→ **What is asked**
Reproduce all the lines exactly as they stand, apart from the pictures.

→ **Data block**

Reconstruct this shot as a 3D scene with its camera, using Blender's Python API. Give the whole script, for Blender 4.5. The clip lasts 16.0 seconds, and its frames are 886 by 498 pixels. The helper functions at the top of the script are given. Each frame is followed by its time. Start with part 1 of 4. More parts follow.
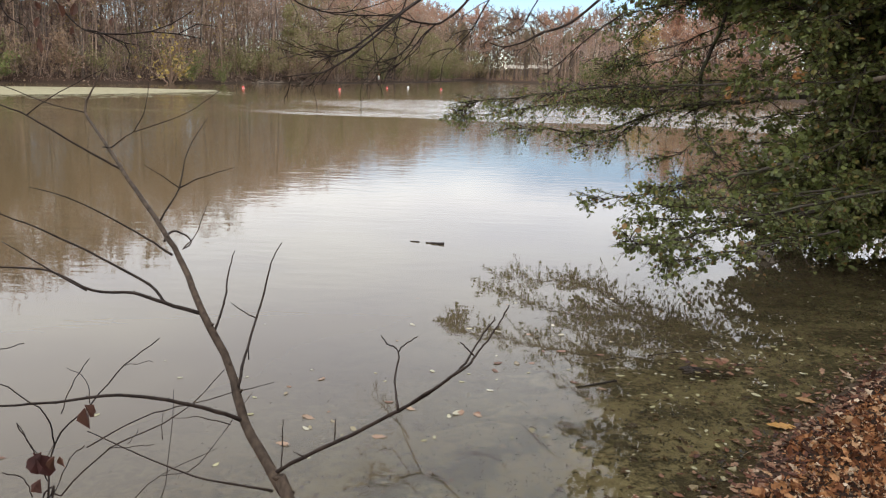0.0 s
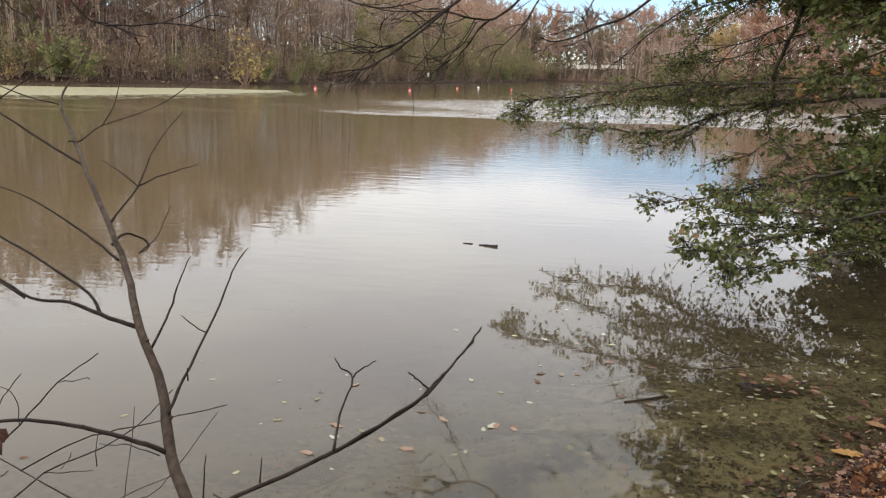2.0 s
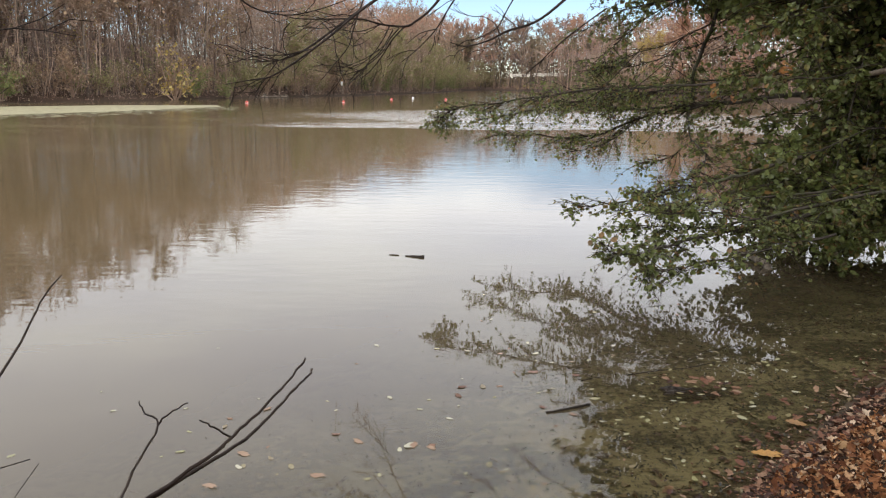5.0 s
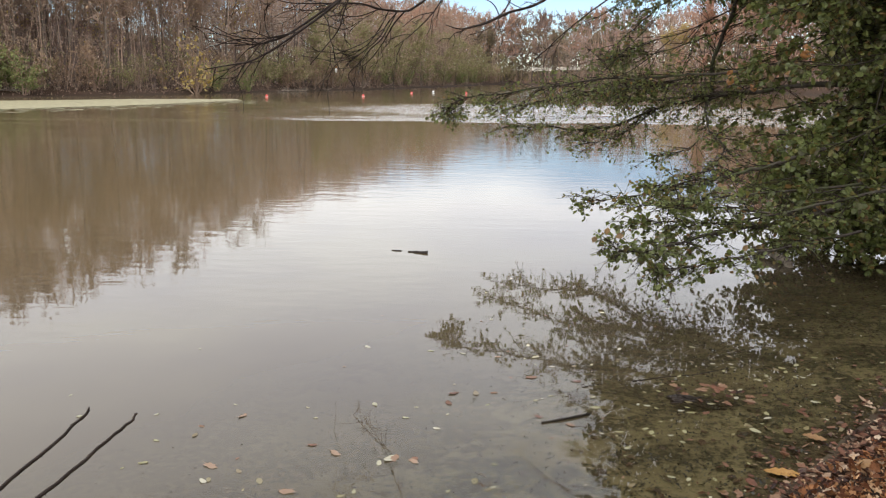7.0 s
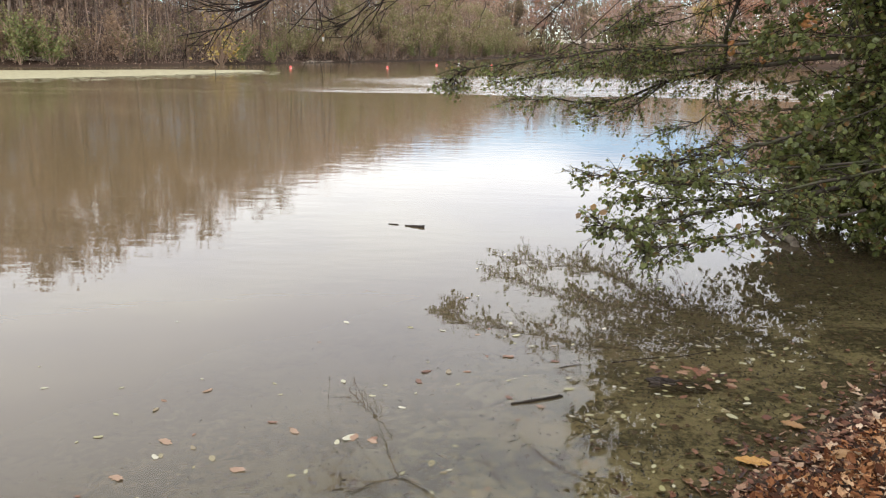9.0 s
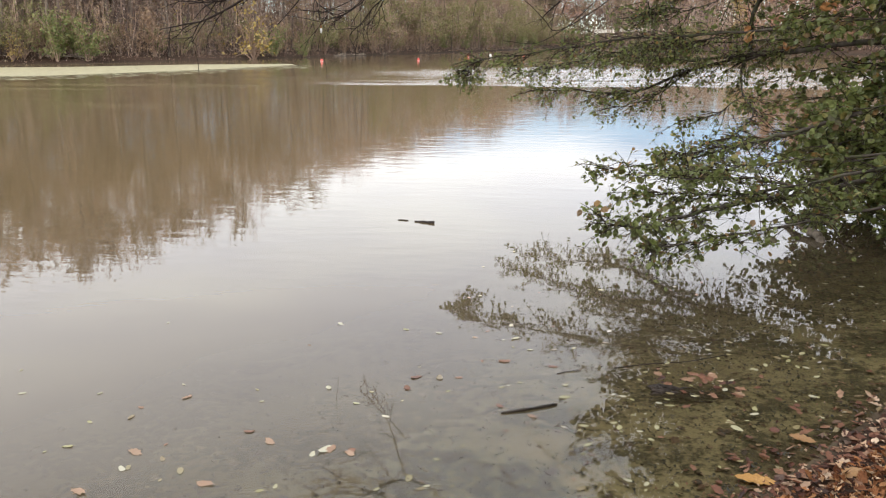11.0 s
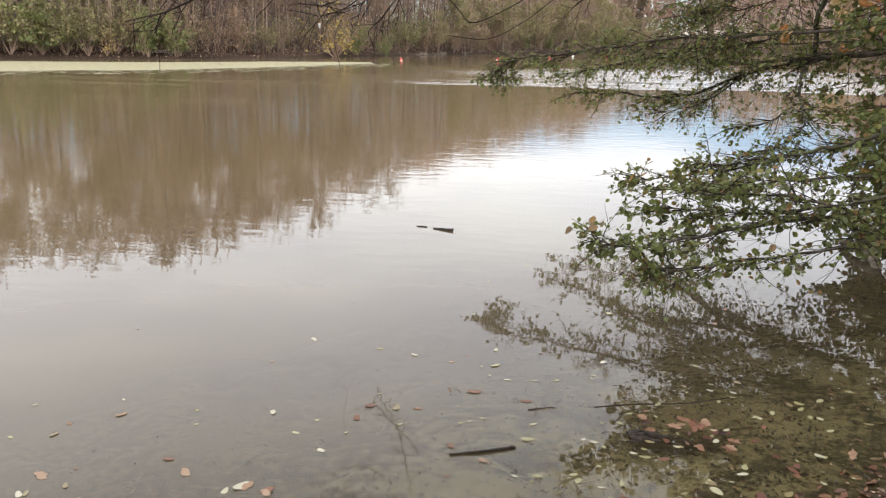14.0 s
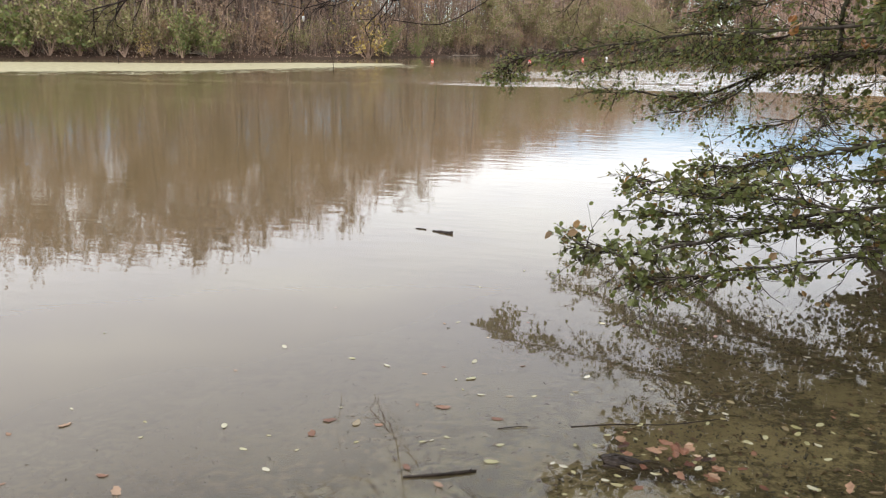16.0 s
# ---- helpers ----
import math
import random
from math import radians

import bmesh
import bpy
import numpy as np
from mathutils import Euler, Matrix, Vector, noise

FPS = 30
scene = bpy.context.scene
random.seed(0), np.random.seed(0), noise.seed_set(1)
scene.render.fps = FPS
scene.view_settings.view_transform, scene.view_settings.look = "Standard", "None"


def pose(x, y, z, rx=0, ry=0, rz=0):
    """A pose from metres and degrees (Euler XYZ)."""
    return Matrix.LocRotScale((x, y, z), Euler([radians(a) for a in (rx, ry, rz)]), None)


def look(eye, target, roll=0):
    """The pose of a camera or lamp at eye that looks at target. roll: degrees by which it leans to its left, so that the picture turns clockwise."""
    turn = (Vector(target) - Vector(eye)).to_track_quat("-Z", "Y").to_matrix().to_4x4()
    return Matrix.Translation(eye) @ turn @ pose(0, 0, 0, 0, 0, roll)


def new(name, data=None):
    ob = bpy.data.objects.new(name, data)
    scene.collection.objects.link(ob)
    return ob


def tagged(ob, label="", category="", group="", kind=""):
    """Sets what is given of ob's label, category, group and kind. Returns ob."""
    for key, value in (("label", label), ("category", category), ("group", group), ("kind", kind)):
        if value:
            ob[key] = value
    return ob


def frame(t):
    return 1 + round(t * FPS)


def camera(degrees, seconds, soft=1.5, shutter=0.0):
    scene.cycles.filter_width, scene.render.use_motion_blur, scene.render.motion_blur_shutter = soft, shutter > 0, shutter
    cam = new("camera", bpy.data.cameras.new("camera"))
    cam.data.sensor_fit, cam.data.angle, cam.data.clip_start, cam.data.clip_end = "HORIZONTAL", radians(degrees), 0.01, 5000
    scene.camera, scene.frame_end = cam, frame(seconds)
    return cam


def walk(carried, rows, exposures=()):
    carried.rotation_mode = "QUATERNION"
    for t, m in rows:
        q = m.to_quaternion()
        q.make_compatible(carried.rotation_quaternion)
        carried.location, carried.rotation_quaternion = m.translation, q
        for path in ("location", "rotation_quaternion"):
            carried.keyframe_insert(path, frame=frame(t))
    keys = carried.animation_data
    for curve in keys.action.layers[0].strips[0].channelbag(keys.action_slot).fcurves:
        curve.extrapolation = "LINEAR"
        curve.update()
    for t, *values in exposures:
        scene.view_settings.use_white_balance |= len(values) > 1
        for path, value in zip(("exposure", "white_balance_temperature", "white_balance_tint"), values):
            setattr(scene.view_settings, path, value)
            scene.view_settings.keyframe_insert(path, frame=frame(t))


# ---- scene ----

→ **Solution to this exercise**
Reconstruct this shot as a 3D scene with its camera, using Blender's Python API. Give the whole script, for Blender 4.5. The clip lasts 16.0 seconds, and its frames are 886 by 498 pixels. The helper functions at the top of the script are given. Each frame is followed by its time. Start with part 1 of 4. More parts follow.
0.0 s
2.0 s
5.0 s
7.0 s
9.0 s
11.0 s
14.0 s
16.0 s
# ---- helpers ----
import math
import random
from math import radians

import bmesh
import bpy
import numpy as np
from mathutils import Euler, Matrix, Vector, noise

FPS = 30
scene = bpy.context.scene
random.seed(0), np.random.seed(0), noise.seed_set(1)
scene.render.fps = FPS
scene.view_settings.view_transform, scene.view_settings.look = "Standard", "None"


def pose(x, y, z, rx=0, ry=0, rz=0):
    """A pose from metres and degrees (Euler XYZ)."""
    return Matrix.LocRotScale((x, y, z), Euler([radians(a) for a in (rx, ry, rz)]), None)


def look(eye, target, roll=0):
    """The pose of a camera or lamp at eye that looks at target. roll: degrees by which it leans to its left, so that the picture turns clockwise."""
    turn = (Vector(target) - Vector(eye)).to_track_quat("-Z", "Y").to_matrix().to_4x4()
    return Matrix.Translation(eye) @ turn @ pose(0, 0, 0, 0, 0, roll)


def new(name, data=None):
    ob = bpy.data.objects.new(name, data)
    scene.collection.objects.link(ob)
    return ob


def tagged(ob, label="", category="", group="", kind=""):
    """Sets what is given of ob's label, category, group and kind. Returns ob."""
    for key, value in (("label", label), ("category", category), ("group", group), ("kind", kind)):
        if value:
            ob[key] = value
    return ob


def frame(t):
    return 1 + round(t * FPS)


def camera(degrees, seconds, soft=1.5, shutter=0.0):
    scene.cycles.filter_width, scene.render.use_motion_blur, scene.render.motion_blur_shutter = soft, shutter > 0, shutter
    cam = new("camera", bpy.data.cameras.new("camera"))
    cam.data.sensor_fit, cam.data.angle, cam.data.clip_start, cam.data.clip_end = "HORIZONTAL", radians(degrees), 0.01, 5000
    scene.camera, scene.frame_end = cam, frame(seconds)
    return cam


def walk(carried, rows, exposures=()):
    carried.rotation_mode = "QUATERNION"
    for t, m in rows:
        q = m.to_quaternion()
        q.make_compatible(carried.rotation_quaternion)
        carried.location, carried.rotation_quaternion = m.translation, q
        for path in ("location", "rotation_quaternion"):
            carried.keyframe_insert(path, frame=frame(t))
    keys = carried.animation_data
    for curve in keys.action.layers[0].strips[0].channelbag(keys.action_slot).fcurves:
        curve.extrapolation = "LINEAR"
        curve.update()
    for t, *values in exposures:
        scene.view_settings.use_white_balance |= len(values) > 1
        for path, value in zip(("exposure", "white_balance_temperature", "white_balance_tint"), values):
            setattr(scene.view_settings, path, value)
            scene.view_settings.keyframe_insert(path, frame=frame(t))


# ---- scene ----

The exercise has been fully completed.